Bild: Abstruse Pläne und wirre Einlassung. Der Angeklagte im Gerichtssaal am M…
München taz | Im bisher größten Fall versuchten Betrugs bei den
[1][Coronasoforthilfen] ist das Urteil gesprochen: Der angeklagte 31 Jahre
alte Y. muss für viereinhalb Jahre ins Gefängnis, entschied das Landgericht
München am Mittwoch. Außerdem wird der Angeklagte wegen massiven
Cannabiskonsums in eine Entziehungsanstalt eingewiesen.
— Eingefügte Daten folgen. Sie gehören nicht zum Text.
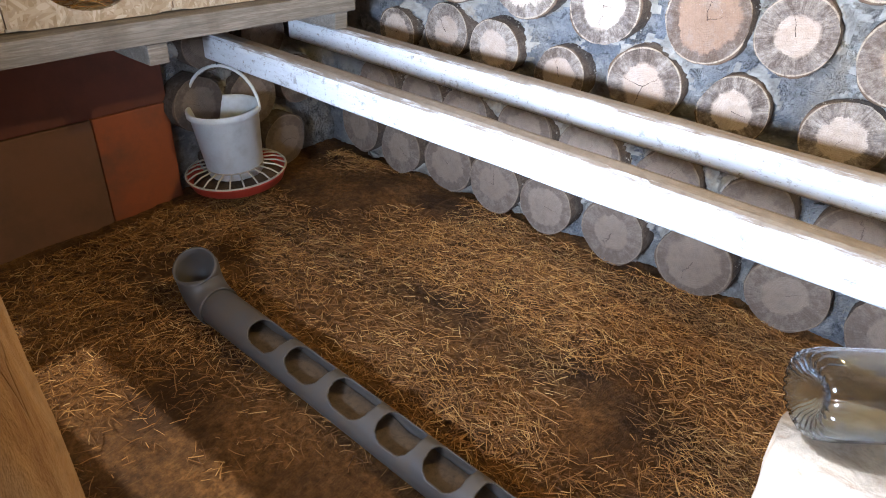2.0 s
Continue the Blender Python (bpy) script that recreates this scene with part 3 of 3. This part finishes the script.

Der Vorsitzende
Richter Markus Födisch erkannte bei Y.s Handeln „Kaltschnäuzigkeit“, die
Taten wertete das Gericht als versuchten Subventionsbetrug.
Y. hatte in 91 Fällen im vergangenen März und April die staatliche
Hilfsleistung beantragt – [2][für Firmen, die es entweder gar nicht gibt,
oder deren wirkliche Besitzer davon nichts wussten]. Die Anträge stellte er
in sechs Bundesländern, darunter 23 in Bayern, 24 in Berlin und zwei in
Baden-Württemberg. Er forderte zwischen 9.000 und 70.000 Euro je Fall,
insgesamt etwas mehr als 2,5 Millionen. In drei Fällen war die Masche sogar
erfolgreich, insgesamt wurden ihm so 67.000 Euro ausgezahlt. Von 37.000
Euro fehlen weiterhin jede Spur.
Für die Anträge verwendete Y. unterschiedliche Identitäten, er besaß viele
Ausweis-Kopien von Personen aus seinem Bekanntenkreis. Dass sein Vorhaben
rasch auffliegen würde, war allerdings abzusehen: Y. gab immer dasselbe
Bankkonto bei der Stadtsparkasse Dortmund an, auf das das Geld eingezahlt
werden sollte. Von dort wollte er, so sein Plan, es ins Ausland
transferieren und in unterschiedliche Kryptowährungen tauschen. Am 15. Mai
wurde Y. verhaftet und in Untersuchungshaft nach München-Stadelheim
gebracht.
Y., der sich als selbstständiger Musikproduzent bezeichnet, äußerte sich
vor Gericht in seiner Einlassung recht wirr und machte den Behörden
Vorwürfe. So sprach er von der „Verschleppung“ seiner Person, forderte
„Haftentschädigung“ und behauptete, seine Festnahme sei „ohne rechtliche
Grundlage“ erfolgt.
## Eiskalter Betrüger – oder bloß ein Dilettant?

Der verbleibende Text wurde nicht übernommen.